Why this works: The Pipe establishes a direct OS-level pipe. Data sent with conn.send() is pickled, transmitted through the pipe, and unpickled on the other side with conn.recv(). The EOFError is the standard way to detect when the sending end has been closed, providing a clean termination mechanism. Forgetting to close connections is a common pitfall that can leave processes hanging.

Common Pitfalls and Best Practices

  1. Avoid Shared State: The primary goal is to avoid sharing state. Use Queue and Pipe for communication instead.

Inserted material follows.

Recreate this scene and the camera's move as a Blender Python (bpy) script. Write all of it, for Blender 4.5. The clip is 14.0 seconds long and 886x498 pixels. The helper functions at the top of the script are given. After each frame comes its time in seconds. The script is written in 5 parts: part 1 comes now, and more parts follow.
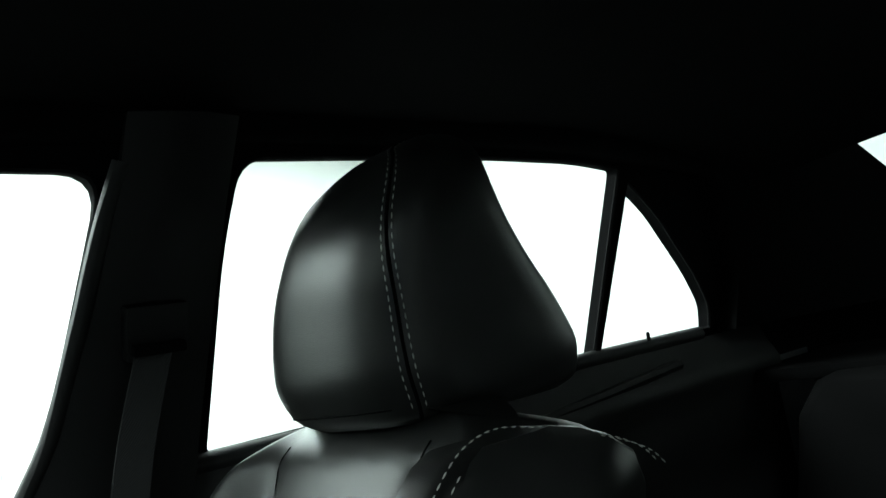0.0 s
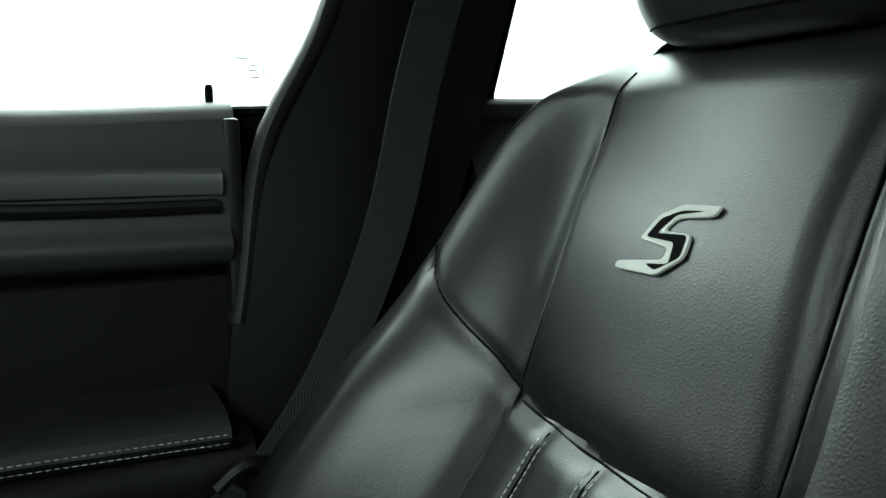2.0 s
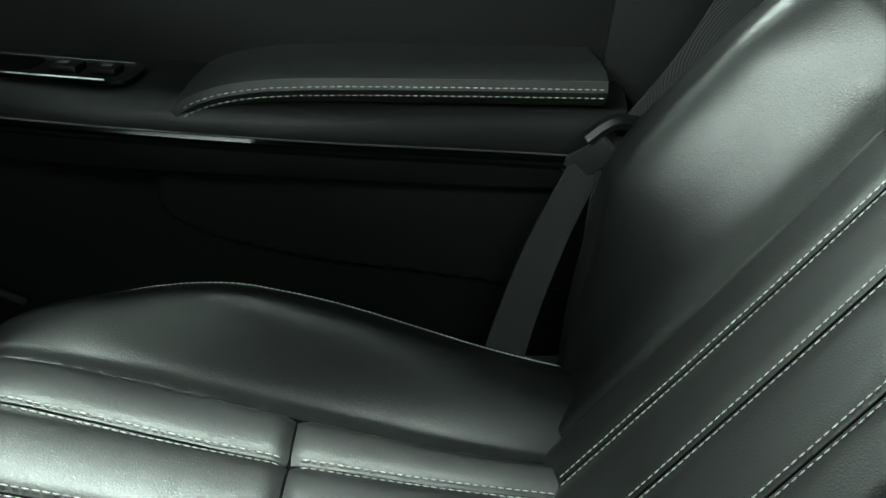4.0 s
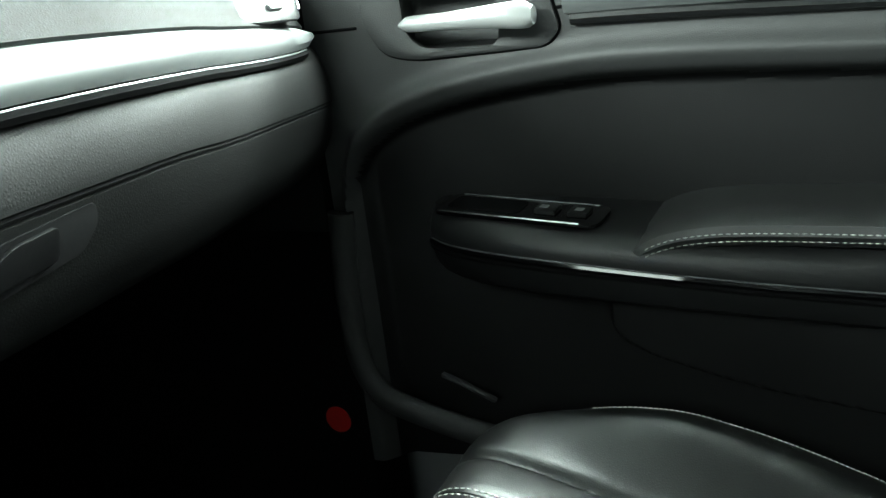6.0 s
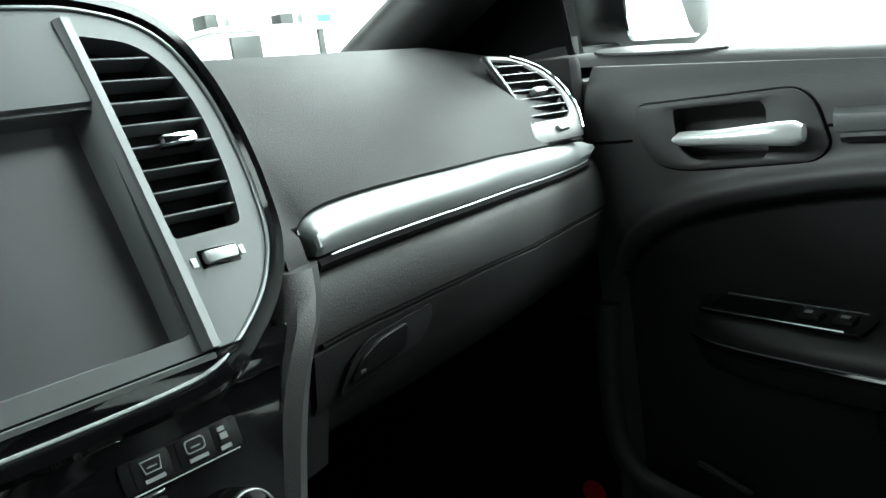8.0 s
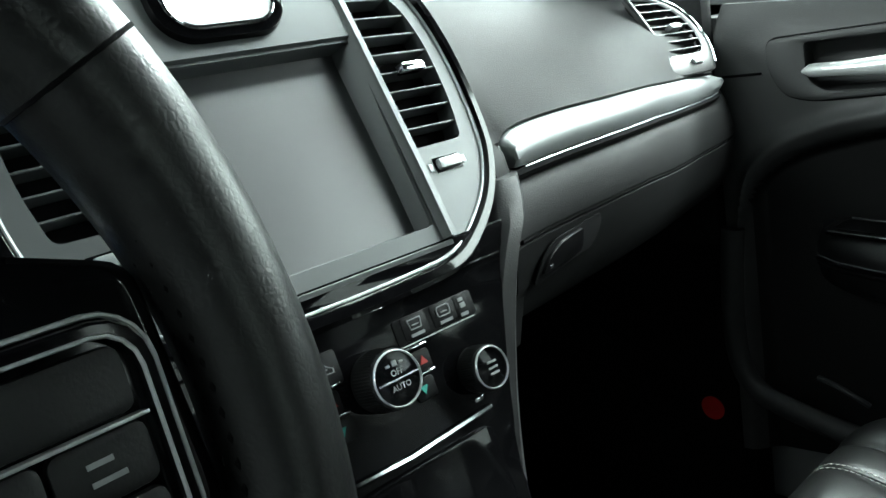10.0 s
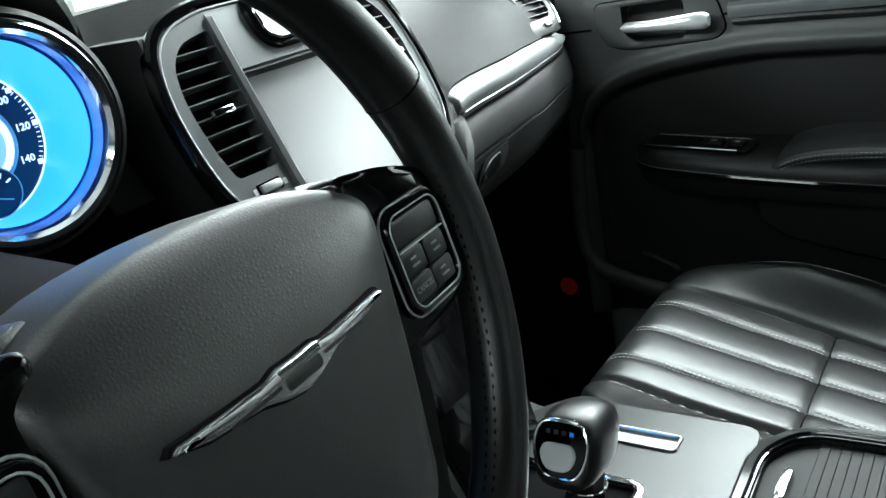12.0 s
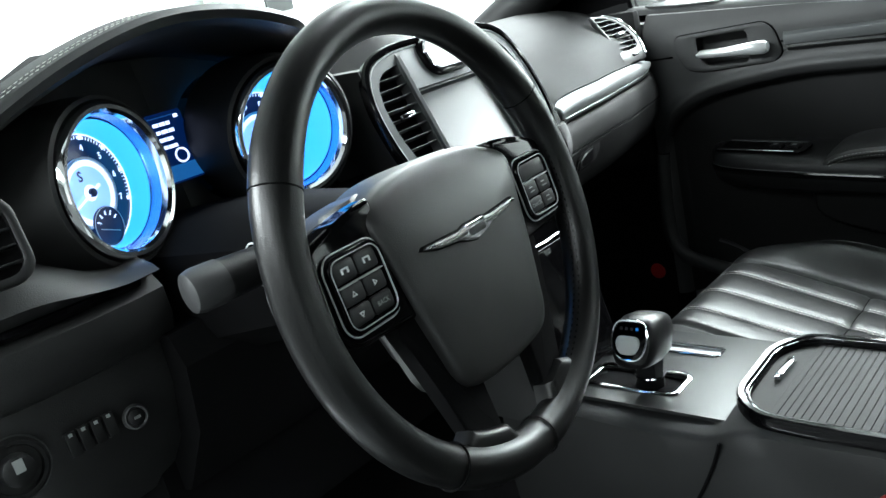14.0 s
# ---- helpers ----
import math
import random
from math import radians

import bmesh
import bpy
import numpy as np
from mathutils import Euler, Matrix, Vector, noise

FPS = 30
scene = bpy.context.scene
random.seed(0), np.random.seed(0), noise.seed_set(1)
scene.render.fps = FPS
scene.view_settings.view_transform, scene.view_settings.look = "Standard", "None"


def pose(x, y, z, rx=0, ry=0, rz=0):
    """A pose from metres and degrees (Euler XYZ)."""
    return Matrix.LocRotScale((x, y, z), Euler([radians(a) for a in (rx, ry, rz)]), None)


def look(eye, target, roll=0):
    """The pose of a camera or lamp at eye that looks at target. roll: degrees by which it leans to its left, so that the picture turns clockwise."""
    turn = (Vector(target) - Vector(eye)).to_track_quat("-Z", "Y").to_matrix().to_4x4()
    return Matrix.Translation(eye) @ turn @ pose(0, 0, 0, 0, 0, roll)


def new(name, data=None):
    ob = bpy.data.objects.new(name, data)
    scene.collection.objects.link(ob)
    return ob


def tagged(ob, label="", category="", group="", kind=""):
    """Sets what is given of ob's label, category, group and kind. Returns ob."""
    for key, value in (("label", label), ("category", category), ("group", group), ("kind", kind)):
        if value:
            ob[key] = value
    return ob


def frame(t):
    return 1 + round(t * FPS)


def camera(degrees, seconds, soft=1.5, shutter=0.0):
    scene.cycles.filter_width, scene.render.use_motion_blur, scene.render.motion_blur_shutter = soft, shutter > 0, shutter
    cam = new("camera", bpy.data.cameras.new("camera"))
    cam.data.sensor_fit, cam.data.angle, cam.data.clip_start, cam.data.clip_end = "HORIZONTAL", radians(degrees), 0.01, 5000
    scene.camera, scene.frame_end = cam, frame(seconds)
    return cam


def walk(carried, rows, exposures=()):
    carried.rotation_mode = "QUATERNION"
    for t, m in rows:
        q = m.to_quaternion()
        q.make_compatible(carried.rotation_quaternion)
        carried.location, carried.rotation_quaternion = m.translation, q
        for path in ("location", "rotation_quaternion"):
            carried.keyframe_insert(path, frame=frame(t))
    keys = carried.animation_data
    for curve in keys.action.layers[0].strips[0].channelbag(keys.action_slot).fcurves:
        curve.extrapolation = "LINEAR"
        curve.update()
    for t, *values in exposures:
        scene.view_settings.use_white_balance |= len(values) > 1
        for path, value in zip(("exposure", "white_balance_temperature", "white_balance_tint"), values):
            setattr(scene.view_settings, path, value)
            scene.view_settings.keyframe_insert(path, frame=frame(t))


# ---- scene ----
cam = camera(56.1, 14.0)
PATH = [
    (0, (-0.244, 0.212, 1.076), (1.249, -1.101, 1.296), -10.5),
    (0.5, (-0.148, 0.169, 1.073), (1.45, -1.033, 1.121), -9.5),
    (1, (-0.048, 0.137, 1.078), (1.639, -0.936, 1.034), -9.2),
    (1.5, (0.015, 0.128, 1.033), (1.784, -0.792, 0.873), -6.7),
    (2, (0.031, 0.175, 0.955), (1.826, -0.667, 0.693), -0.8),
    (2.5, (0.045, 0.227, 0.895), (1.83, -0.566, 0.466), 1.7),
    (2.7, (0.043, 0.248, 0.882), (1.819, -0.518, 0.372), 2.0),
    (4.8, (-0.014, 0.199, 0.881), (1.752, 0.581, 0.026), -1.9),
    (5, (-0.022, 0.213, 0.893), (1.733, 0.672, 0.051), -2.6),
    (5.5, (-0.038, 0.238, 0.932), (1.699, 0.889, 0.183), -5.5),
    (6, (-0.038, 0.251, 0.963), (1.67, 1.092, 0.349), -7.0),
    (6.5, (-0.052, 0.242, 0.994), (1.601, 1.256, 0.503), -8.4),
    (7, (-0.071, 0.24, 1.017), (1.537, 1.362, 0.622), -8.6),
    (7.5, (-0.096, 0.243, 1.015), (1.464, 1.448, 0.678), -8.5),
    (8, (-0.125, 0.214, 1.02), (1.306, 1.556, 0.629), -8.1),
    (8.5, (-0.144, 0.229, 1.009), (1.191, 1.652, 0.568), -8.4),
    (9, (-0.164, 0.227, 1.005), (1.055, 1.744, 0.545), -9.2),
    (9.2, (-0.173, 0.229, 1.006), (1.021, 1.767, 0.55), -9.2),
    (11.3, (-0.437, 0.131, 1.079), (1.037, 1.336, 0.467), -10.0),
    (11.5, (-0.468, 0.126, 1.09), (1.018, 1.299, 0.445), -10.1),
    (12, (-0.542, 0.112, 1.101), (0.956, 1.246, 0.416), -11.0),
    (12.5, (-0.606, 0.064, 1.108), (0.857, 1.237, 0.413), -12.7),
    (13, (-0.67, 0.02, 1.121), (0.763, 1.231, 0.43), -13.2),
    (13.5, (-0.741, -0.024, 1.125), (0.679, 1.232, 0.488), -13.5),
    (14, (-0.83, -0.092, 1.132), (0.539, 1.254, 0.57), -13.1),
]
walk(cam, [(t, look(eye, target, roll)) for t, eye, target, roll in PATH], [(0, -1.45, 6500, 12), (1, -1.4, 6500, 12), (1.6, -1.35, 6500, 12), (2.0, -1.05, 6500, 8), (2.5, 0.0, 6600, 2), (2.7, 0.15, 6600, 2), (4.8, 0.3, 6700, 10), (5.0, 0.38, 6700, 10), (5.5, 0.72, 6650, 10), (6, 1.0, 6600, 9), (6.5, 1.05, 6550, 10), (7, 0.48, 6500, 11), (7.5, 0.05, 6500, 13), (8, 0.0, 6500, 13), (8.5, 0.12, 6480, 13), (9.2, 0.1, 6450, 13), (11.3, 0.0, 6500, 18), (14, 0.1, 6500, 22)])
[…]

If you must share state, use Value or Array from the multiprocessing module, which use shared memory, but be prepared to use locks to synchronize access.
  2. Joining Zombie Processes: Always call join() (or set daemon=True and accept that they may be terminated abruptly) on your processes. This ensures resources are cleaned up and prevents “zombie” processes.
  3. Picklability: Objects passed through Queue or Pipe must be picklable. Lambdas, nested functions, and objects of certain types cannot be pickled and will cause errors.
  4. Deadlocks: A major risk with queues. If a put() is called on a full queue (if a maxsize is set) or a get() on an empty queue, the operation will block indefinitely. Design your program’s logic to avoid this, often by using multiple processes or threads to handle production and consumption concurrently.
  5. The if __name__ == '__main__' Guard: This is not optional for Windows and is considered a best practice for all platforms. It ensures that the process creation code is only executed in the main module and not in each child process during import on Windows.